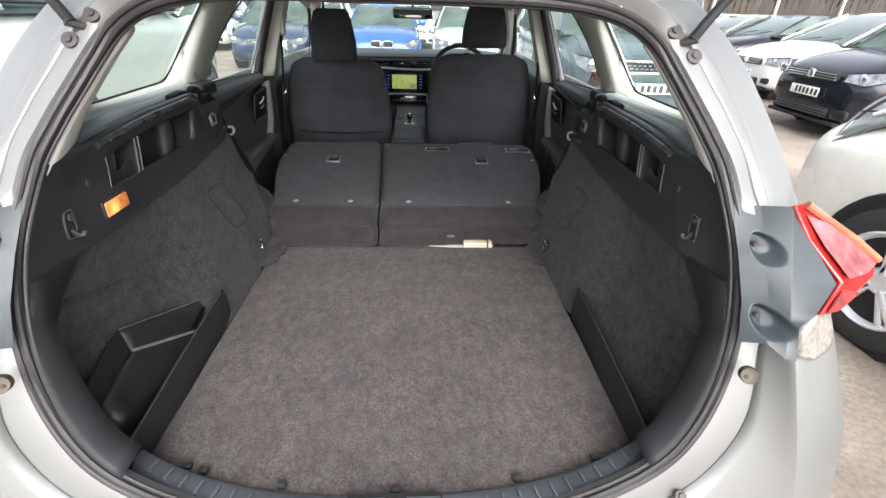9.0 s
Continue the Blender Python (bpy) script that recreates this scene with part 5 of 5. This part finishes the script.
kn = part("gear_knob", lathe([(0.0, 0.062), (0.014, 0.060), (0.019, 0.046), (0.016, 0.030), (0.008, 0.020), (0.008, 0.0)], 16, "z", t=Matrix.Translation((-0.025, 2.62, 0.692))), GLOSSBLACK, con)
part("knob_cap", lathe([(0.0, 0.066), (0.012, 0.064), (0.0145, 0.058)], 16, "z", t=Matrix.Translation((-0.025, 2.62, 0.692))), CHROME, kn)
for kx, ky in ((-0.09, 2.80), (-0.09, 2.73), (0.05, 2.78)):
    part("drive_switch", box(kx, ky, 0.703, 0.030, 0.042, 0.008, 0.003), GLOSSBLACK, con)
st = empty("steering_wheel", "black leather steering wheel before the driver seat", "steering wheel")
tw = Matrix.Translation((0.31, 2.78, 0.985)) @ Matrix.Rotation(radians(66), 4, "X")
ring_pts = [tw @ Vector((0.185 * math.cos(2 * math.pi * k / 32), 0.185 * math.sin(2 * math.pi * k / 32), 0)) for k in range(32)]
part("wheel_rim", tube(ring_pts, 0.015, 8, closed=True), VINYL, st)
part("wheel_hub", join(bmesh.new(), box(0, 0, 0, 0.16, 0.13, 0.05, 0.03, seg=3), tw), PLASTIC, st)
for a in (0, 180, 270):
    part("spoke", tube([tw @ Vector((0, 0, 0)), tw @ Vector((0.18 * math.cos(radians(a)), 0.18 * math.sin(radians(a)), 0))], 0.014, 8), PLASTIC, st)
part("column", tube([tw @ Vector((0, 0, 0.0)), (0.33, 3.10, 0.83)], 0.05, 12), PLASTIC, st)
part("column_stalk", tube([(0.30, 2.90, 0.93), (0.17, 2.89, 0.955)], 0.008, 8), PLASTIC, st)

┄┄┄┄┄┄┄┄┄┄

_Job_:
Leave the images out, please, and restate each line word for word.

_Reply to the exercise_:
9.0 s
Continue the Blender Python (bpy) script that recreates this scene with part 5 of 5. This part finishes the script.
kn = part("gear_knob", lathe([(0.0, 0.062), (0.014, 0.060), (0.019, 0.046), (0.016, 0.030), (0.008, 0.020), (0.008, 0.0)], 16, "z", t=Matrix.Translation((-0.025, 2.62, 0.692))), GLOSSBLACK, con)
part("knob_cap", lathe([(0.0, 0.066), (0.012, 0.064), (0.0145, 0.058)], 16, "z", t=Matrix.Translation((-0.025, 2.62, 0.692))), CHROME, kn)
for kx, ky in ((-0.09, 2.80), (-0.09, 2.73), (0.05, 2.78)):
    part("drive_switch", box(kx, ky, 0.703, 0.030, 0.042, 0.008, 0.003), GLOSSBLACK, con)
st = empty("steering_wheel", "black leather steering wheel before the driver seat", "steering wheel")
tw = Matrix.Translation((0.31, 2.78, 0.985)) @ Matrix.Rotation(radians(66), 4, "X")
ring_pts = [tw @ Vector((0.185 * math.cos(2 * math.pi * k / 32), 0.185 * math.sin(2 * math.pi * k / 32), 0)) for k in range(32)]
part("wheel_rim", tube(ring_pts, 0.015, 8, closed=True), VINYL, st)
part("wheel_hub", join(bmesh.new(), box(0, 0, 0, 0.16, 0.13, 0.05, 0.03, seg=3), tw), PLASTIC, st)
for a in (0, 180, 270):
    part("spoke", tube([tw @ Vector((0, 0, 0)), tw @ Vector((0.18 * math.cos(radians(a)), 0.18 * math.sin(radians(a)), 0))], 0.014, 8), PLASTIC, st)
part("column", tube([tw @ Vector((0, 0, 0.0)), (0.33, 3.10, 0.83)], 0.05, 12), PLASTIC, st)
part("column_stalk", tube([(0.30, 2.90, 0.93), (0.17, 2.89, 0.955)], 0.008, 8), PLASTIC, st)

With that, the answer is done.